Still living in the same town, our high school now begins even earlier, with students being picked up by the bus as early as 6 a.m. Longer school days have also pushed after-school activities and sports further into the evening and night.
A recent decision to increase the focus on academics has moved both science labs and music lessons into the already shortened lunch periods. I wonder how these children are functioning for so many hours on such little sleep, without recreational breaks, and now without lunch a number of days each week (seems impossible to take a tuba lesson and eat a sandwich at the same time!).
I am thankful that my children, while on a general schedule, can sleep until a reasonable hour, and catch up on sleep when life becomes too hectic.

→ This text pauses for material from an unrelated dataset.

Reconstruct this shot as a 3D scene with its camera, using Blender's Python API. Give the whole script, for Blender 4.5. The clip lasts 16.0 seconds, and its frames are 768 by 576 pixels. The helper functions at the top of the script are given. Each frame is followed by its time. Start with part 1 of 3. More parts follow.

Our meals may not always be five-star dining, but they eat three square meals a day and can snack in between if needed.
Also, they will never miss eating because they have to use the restroom during their 15 minutes of lunch as too many kindergarteners, including my niece, have in our schools.
More studies are showing the need for increased sleep, physical activity, and unstructured recess throughout the day. Homeschooling allows children to be children.
Yes, we spend several hours a day on academics, but my children also get time to play, explore outdoors, and just take a mental break from their school work.
5. Homeschooling knowledge is power.
We all want what is best for our children. For us, a strong grounding in the Faith and a solid education are at the top of our list of what is best. All of us feel that we could be doing better.
However, by homeschooling our children, we know exactly what they know and what they need to really work at.
There is no guessing about how much they have mastered. No waiting with bated breath for report cards to tell us if Susie is doing well or not. Once the skills are mastered, we move on. If Billy has finished two grade levels of math and is itching for a greater challenge, we can provide it.
In the end, we have peace of mind knowing we are giving our kids the best academic experience instead of hoping someone else will.
Sometimes, I have been asked if I am concerned about gaps in their education, since we don’t have “proper oversight” to ensure that everything is getting done and they are exactly on grade level. When it comes down to it, every education will have gaps, some large, some slight, because none of us are perfect.
There is always more to learn, and some subjects that teachers might be better able to teach or more excited to share. The difference is that when I sit down and look at what my children have studied over the year, how they have grown in every subject, and what they still need to know—I am the one that can see the gaps and, LORD willing, I can find a way to close them in the coming year.
Homeschooling allows for improved observation, adaptation, and education. There are no bells that mark the end of a subject, no hard, fast calendar we must adhere to.
We are blessed to have the freedom to give all we have to help our children succeed not just in the world, but hopefully in Heaven—the ultimate “career goal.”
How has homeschooling blessed your family?